ZooKeeper-Based Distributed Locking

Apache ZooKeeper is a highly available distributed coordination system used for leader election, service discovery, and distributed locking. It provides strong consistency and is widely used in large-scale systems.

  • Working

    • ZooKeeper uses a concept called znodes (ZooKeeper nodes) for storing data in a hierarchical structure, similar to a filesystem.
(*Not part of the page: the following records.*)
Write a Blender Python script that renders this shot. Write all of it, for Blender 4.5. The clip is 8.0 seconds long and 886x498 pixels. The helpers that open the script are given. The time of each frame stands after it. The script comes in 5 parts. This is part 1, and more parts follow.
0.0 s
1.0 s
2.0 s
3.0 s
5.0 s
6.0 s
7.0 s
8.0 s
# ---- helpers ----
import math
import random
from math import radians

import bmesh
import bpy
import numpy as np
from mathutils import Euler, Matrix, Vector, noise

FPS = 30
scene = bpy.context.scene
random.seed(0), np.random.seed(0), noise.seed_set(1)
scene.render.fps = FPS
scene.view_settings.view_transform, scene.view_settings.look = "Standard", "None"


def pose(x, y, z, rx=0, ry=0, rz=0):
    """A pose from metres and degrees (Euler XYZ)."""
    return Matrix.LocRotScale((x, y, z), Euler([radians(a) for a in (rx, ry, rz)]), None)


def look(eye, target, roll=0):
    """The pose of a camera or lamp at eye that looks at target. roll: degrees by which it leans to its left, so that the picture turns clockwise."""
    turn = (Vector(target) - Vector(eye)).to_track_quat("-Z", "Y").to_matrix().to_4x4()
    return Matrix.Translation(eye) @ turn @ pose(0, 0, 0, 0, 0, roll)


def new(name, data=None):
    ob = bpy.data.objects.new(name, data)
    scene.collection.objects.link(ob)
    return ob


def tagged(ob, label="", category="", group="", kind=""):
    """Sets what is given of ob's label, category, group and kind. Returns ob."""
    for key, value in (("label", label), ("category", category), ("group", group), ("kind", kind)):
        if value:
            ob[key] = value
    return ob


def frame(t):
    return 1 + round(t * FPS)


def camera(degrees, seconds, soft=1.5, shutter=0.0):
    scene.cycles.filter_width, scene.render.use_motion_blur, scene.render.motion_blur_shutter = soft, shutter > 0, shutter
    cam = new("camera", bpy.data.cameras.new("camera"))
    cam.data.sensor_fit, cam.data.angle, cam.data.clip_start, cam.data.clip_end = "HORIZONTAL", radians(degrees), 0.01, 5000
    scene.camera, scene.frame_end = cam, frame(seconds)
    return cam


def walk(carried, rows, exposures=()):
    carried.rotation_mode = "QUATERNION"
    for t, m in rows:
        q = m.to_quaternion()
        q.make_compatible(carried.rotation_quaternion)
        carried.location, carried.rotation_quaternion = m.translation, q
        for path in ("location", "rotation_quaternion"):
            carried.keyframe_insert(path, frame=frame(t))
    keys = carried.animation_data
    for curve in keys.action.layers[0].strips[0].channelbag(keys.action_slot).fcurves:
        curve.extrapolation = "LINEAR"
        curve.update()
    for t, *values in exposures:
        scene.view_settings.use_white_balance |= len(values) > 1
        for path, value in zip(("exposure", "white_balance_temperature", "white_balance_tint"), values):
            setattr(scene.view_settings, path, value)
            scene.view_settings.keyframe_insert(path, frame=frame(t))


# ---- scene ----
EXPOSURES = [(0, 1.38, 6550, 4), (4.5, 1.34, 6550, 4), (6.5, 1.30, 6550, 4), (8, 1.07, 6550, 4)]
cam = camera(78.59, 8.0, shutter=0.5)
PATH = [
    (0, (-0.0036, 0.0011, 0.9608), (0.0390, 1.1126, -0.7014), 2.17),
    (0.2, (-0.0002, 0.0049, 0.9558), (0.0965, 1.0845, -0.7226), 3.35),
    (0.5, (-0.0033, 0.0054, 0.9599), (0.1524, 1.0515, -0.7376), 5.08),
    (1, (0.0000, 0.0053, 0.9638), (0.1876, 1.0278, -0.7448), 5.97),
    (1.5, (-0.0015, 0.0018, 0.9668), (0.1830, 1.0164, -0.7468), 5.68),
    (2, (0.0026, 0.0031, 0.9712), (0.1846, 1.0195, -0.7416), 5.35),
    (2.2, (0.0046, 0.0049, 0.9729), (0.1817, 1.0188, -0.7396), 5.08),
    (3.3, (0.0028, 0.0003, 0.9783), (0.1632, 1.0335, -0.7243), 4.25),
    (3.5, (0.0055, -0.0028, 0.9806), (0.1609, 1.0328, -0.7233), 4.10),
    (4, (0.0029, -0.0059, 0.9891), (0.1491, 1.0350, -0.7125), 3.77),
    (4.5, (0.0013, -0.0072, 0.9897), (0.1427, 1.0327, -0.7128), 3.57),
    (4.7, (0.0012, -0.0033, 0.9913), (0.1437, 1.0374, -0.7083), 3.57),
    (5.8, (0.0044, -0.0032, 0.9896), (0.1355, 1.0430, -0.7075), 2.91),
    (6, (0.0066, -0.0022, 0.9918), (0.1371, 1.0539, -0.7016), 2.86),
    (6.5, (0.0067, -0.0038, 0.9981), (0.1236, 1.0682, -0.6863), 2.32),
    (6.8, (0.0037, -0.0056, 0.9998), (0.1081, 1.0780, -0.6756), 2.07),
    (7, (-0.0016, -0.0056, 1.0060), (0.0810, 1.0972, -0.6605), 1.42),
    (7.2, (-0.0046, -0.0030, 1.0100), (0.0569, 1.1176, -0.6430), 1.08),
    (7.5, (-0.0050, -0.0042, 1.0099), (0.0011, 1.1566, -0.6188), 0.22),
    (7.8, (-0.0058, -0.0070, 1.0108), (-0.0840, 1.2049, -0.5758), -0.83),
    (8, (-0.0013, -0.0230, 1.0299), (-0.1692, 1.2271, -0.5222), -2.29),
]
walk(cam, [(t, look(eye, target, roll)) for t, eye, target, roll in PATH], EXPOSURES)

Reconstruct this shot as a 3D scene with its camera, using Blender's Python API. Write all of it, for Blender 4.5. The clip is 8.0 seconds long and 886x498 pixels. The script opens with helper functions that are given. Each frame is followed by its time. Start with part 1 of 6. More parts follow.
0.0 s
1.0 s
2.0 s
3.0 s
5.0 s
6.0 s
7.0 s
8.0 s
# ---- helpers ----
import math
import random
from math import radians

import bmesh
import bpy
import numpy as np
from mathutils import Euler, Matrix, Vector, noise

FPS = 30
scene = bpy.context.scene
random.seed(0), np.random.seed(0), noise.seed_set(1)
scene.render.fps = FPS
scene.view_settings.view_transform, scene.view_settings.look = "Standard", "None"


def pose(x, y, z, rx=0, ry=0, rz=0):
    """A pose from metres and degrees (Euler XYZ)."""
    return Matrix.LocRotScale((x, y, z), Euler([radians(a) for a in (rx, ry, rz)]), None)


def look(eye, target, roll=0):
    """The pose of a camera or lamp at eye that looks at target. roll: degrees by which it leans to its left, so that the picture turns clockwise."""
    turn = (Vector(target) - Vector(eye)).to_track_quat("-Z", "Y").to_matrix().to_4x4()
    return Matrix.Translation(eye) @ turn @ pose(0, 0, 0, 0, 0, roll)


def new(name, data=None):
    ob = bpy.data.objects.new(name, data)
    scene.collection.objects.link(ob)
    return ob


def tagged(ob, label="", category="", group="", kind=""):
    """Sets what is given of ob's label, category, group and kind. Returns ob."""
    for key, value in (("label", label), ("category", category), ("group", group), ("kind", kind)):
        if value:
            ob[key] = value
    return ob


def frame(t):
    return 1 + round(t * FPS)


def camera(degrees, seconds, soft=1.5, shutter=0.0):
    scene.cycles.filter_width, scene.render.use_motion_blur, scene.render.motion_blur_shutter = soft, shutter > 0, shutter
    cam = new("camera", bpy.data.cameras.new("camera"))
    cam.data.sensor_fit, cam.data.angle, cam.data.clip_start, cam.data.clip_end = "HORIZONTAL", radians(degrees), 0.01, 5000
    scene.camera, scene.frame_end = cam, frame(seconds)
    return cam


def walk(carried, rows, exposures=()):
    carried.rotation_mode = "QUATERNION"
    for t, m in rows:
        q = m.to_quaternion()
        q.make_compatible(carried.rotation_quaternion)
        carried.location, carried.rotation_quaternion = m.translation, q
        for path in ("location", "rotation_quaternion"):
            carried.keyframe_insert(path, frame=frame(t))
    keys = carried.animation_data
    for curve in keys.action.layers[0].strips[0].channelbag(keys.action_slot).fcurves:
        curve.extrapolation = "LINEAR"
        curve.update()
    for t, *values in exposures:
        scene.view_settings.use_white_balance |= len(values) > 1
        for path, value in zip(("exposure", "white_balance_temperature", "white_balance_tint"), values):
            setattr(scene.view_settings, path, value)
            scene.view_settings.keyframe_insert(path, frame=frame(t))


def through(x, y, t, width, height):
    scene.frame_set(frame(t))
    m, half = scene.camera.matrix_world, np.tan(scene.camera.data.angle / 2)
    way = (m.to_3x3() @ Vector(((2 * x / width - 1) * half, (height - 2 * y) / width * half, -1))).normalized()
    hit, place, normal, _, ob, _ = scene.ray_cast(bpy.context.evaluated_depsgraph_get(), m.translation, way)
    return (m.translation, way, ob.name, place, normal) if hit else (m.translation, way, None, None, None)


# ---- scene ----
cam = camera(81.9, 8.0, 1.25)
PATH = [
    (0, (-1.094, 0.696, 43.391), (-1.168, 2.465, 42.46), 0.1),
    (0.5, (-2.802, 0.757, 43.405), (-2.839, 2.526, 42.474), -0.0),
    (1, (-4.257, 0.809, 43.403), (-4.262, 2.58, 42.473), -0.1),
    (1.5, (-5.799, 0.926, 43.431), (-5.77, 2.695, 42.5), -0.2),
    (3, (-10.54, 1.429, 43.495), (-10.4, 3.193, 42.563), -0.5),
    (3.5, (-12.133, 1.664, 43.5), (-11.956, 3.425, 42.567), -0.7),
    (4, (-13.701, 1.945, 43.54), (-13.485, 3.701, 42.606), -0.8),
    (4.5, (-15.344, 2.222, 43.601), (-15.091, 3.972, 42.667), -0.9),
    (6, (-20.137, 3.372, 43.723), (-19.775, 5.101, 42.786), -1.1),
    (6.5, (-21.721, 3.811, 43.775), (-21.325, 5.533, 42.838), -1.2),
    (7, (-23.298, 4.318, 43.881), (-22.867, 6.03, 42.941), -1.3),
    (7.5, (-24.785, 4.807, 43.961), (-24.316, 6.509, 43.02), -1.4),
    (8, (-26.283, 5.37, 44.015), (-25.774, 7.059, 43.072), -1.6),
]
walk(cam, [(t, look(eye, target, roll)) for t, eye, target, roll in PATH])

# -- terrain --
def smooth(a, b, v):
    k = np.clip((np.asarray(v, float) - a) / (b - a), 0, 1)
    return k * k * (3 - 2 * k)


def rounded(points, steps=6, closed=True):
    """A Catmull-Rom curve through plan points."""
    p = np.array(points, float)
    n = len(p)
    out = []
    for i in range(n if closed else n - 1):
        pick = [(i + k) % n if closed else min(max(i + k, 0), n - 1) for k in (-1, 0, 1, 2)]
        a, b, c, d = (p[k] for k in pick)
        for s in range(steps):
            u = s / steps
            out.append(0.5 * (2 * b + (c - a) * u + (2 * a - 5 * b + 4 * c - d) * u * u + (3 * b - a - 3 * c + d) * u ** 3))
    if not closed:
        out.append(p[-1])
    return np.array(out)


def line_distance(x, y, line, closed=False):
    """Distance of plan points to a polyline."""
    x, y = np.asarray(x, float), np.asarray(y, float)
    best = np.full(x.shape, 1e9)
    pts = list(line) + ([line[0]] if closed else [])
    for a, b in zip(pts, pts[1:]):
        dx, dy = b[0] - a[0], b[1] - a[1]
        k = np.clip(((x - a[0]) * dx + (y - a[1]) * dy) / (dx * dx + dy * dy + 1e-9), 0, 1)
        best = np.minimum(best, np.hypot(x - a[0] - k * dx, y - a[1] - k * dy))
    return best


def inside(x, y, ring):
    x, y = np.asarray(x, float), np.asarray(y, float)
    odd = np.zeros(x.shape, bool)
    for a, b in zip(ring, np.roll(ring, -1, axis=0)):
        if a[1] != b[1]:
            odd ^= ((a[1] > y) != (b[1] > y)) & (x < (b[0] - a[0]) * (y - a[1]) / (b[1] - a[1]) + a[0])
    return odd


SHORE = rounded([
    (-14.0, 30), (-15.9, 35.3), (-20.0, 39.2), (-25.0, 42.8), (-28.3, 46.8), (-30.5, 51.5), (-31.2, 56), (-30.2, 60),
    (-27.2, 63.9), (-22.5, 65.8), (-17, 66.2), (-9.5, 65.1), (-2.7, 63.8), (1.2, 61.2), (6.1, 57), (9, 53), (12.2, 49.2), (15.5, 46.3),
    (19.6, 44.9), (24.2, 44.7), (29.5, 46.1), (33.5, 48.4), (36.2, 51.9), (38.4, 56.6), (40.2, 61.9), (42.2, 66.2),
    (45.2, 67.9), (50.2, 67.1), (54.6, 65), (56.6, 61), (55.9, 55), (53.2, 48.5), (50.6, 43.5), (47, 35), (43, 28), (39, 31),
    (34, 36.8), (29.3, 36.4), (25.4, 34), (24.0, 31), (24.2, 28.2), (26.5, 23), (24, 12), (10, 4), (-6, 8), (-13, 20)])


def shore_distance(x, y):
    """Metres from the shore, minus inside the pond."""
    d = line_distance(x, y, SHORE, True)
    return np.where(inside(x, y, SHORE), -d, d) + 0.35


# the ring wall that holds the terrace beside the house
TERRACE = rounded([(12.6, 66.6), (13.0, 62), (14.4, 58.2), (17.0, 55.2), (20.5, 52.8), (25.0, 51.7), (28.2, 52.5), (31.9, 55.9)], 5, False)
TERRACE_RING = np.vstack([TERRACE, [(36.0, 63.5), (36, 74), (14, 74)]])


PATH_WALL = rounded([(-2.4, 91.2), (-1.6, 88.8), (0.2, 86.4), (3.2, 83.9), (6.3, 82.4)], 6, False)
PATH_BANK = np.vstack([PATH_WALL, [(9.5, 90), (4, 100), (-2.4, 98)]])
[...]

    • Step 1: Clients Create Ephemeral Sequential znodes

      • Each process creates a znode under the /locks directory.
      • ProcessZnode CreatedZnode Path
        P1lock-0000001/locks/lock-0000001
        P2lock-0000002/locks/lock-0000002
        P3lock-0000003/locks/lock-0000003
      • Sequential znodes ensure an ordering mechanism.
      • Ephemeral znodes disappear if the client disconnects (prevents deadlocks).
    • Step 2: Finding the Process with the Smallest znode

      • Each process lists all znodes under /locks.
      • The process with the smallest number (lock-0000001) gets the lock.
      • P1 acquires the lock and starts writing to the file.
    • Step 3: Other Processes Watch the Next Smallest Znode

      • P2 watches lock-0000001.
      • P3 watches lock-0000002.
    • Step 4: Lock Release and Next Process Acquires It

      • Once P1 finishes, it deletes /locks/lock-0000001.
      • P2 now acquires the lock and starts writing.
  • Advantages

    • Strong Consistency: Only one process gets the lock at a time.
    • Automatic Deadlock Prevention: Ephemeral znodes auto-delete if a process crashes.
    • Scalability: Works in distributed systems with multiple nodes.
    • Sequential Ordering: Ensures fair queuing of lock requests.
  • Challenges:

    • Requires a ZooKeeper quorum (at least 3 nodes) for high availability.
    • More overhead than Redis locks due to disk persistence.
  • Usecase

    • Leader election in distributed systems.
    • Ensuring exclusive access to shared resources.
    • Ensuring correct order of execution in queue-based systems (Kafka, Hadoop, etc.).
    • Critical operations where consistency is a must (e.g., distributed databases).